In the effort to secure the use of the natural resources so as to promote the greatest good to the greatest number for the longest time, President Roosevelt, in support of legislation by Congress to that end, withdrew from private entry 148,000,000 ac. of forest land, 80,000,000 ac. of coal land, 4,700,000 ac. of phosphate land, and 1,500,000 ac. containing water-power sites on the public lands. Thus during the Roosevelt administration more than 234,000,000 ac. of land were preserved, most of which will probably be permanent property of the nation.

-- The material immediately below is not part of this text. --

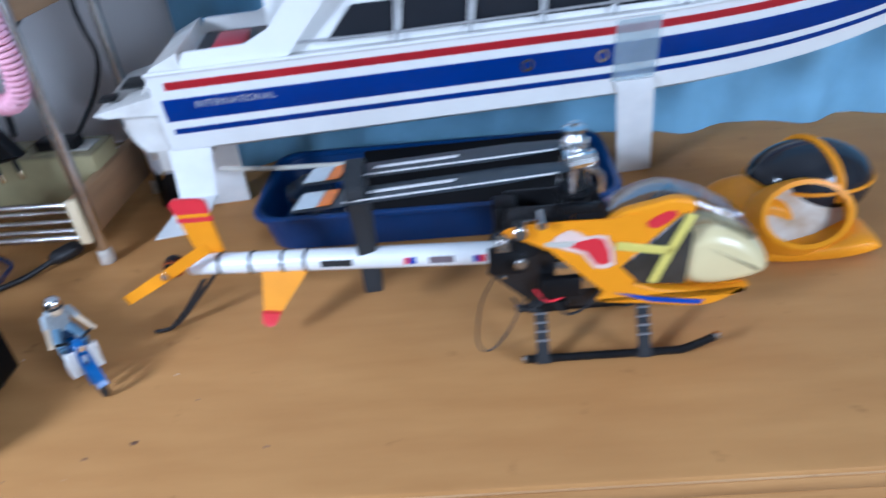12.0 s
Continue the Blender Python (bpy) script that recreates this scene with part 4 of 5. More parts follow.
for i, x in enumerate((-0.0420, -0.0285, -0.0105, 0.0005)):
    pl = thing("banana_plug", pose(x - 0.0075 - 0.0006 * i, 0.3935, 0.043), "clear-sleeved plug in the amplifier's terminal", "plug", "plugs in the amplifier")
    part("sleeve", turned(bm_lathe([(0.0040, 0.0), (0.0046, 0.003), (0.0044, 0.014), (0.0030, 0.019), (0.0028, 0.019), (0.0040, 0.013), (0.0040, 0.003)], 18, closed=True), pose(0, 0, 0, -68)), CLEARPL, pl)
    part("core", turned(bm_lathe([(0.0, 0.0), (0.0026, 0.0), (0.0026, 0.012), (0.0, 0.013)], 14), pose(0, 0, 0, -68)), BRASS, pl)
cable("power_cable", [(-0.070, 0.3945, 0.026), (-0.071, 0.415, 0.024), (-0.066, 0.452, 0.012), (-0.050, 0.485, 0.004), (-0.030, 0.505, 0.0035), (-0.017, 0.522, 0.006), (-0.006, 0.538, 0.009), (-0.001, 0.556, 0.008), (-0.010, 0.60, 0.004), (-0.03, 0.66, 0.003)], 0.0024, RUBBER, "black power cable of the amplifier on the desk")
solid("inline_connector", turned(bm_lathe([(0.0, -0.013), (0.0040, -0.0125), (0.0062, -0.008), (0.0068, 0.004), (0.0066, 0.012), (0.0045, 0.0155), (0.0, 0.016)], 20), Matrix.Translation((-0.0205, 0.5345, 0.0072)) @ pose(0, 0, 0, 0, 0, -35) @ pose(0, 0, 0, -90)), RUBBER, "black round inline connector on the power cable", "connector")

# ---------------------------------------------------------------- beside and behind the rack
bottle = thing("bottle", pose(0.0440, 0.632, 0), "grey bottle standing on its broad black cap", "bottle")
part("cap", bm_lathe([(0.0150, 0.0), (0.0158, 0.0012), (0.0150, 0.034), (0.0, 0.0345)], 28), BLACKPL, bottle)
part("body", bm_lathe([(0.0130, 0.0347), (0.0150, 0.040), (0.0152, 0.085), (0.0120, 0.098), (0.0, 0.100)], 28), GREYBAG, bottle)
flask = thing("flask", pose(-0.290, 0.262, -0.175), "clear plastic flask with a black base in the gap", "flask")
part("body", bm_lathe([(0.0, 0.0), (0.020, 0.0), (0.022, 0.004), (0.022, 0.090), (0.014, 0.108), (0.009, 0.112), (0.009, 0.122), (0.0, 0.1225)], 28), CLEARPL, flask)
part("base", bm_lathe([(0.0, -0.012), (0.023, -0.012), (0.0235, -0.001), (0.0, -0.0005)], 28), BLACKPL, flask)
flask_shelf = solid("box", bm_box(-0.306, -0.266, 0.200, 0.420, -0.75, -0.188, 0.003), FOAM, "tall black box standing in the gap beside the desk", "box")
pole = thing("pole", pose(-0.288, 0.428, -0.008), "dark grey pole leaning between wall and desk", "pole")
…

Because of the abolition of the National Conservation Commission, the movement threatened to be seriously hampered by the lack of a central body in which could be conjoined for united and effective action the many persons and agencies devoted to the movement. Accordingly, the National Conservation Association, whose purpose was to inform and give effect to public sentiment, was established in 1909. In its successful efforts to prevent the passage of bad laws and to secure the enactment of good laws, this association became an effective factor in the passage by Congress of measures that carry out the Roosevelt policies of Conservation. The more important of these measures are: the Weeks law, to purchase lands for national forests in the White Mountains and the Appalachian Mountains where there was no public land; the Coal and Oil Leasing bills (for the continental United States, including Alaska) which are securing conservation by wise use, without waste and without monopoly, of valuable resources still in the public hands; and the Federal Water-Power Act, to provide for the development by private enterprise, under Federal ownership and control, of water-power in the public domain and navigable streams. Here again public property worth thousands of millions of dollars has been saved for the benefit of all the people of the United States. The association has been especially influential in defeating legislation that sought to destroy the national forests and to permit the diversion to private ownership of natural resources.

The Conservation movement is probably, among the many constructive policies inaugurated by President Roosevelt, that which will be most influential for good, and for which he will be longest remembered. (G. P.)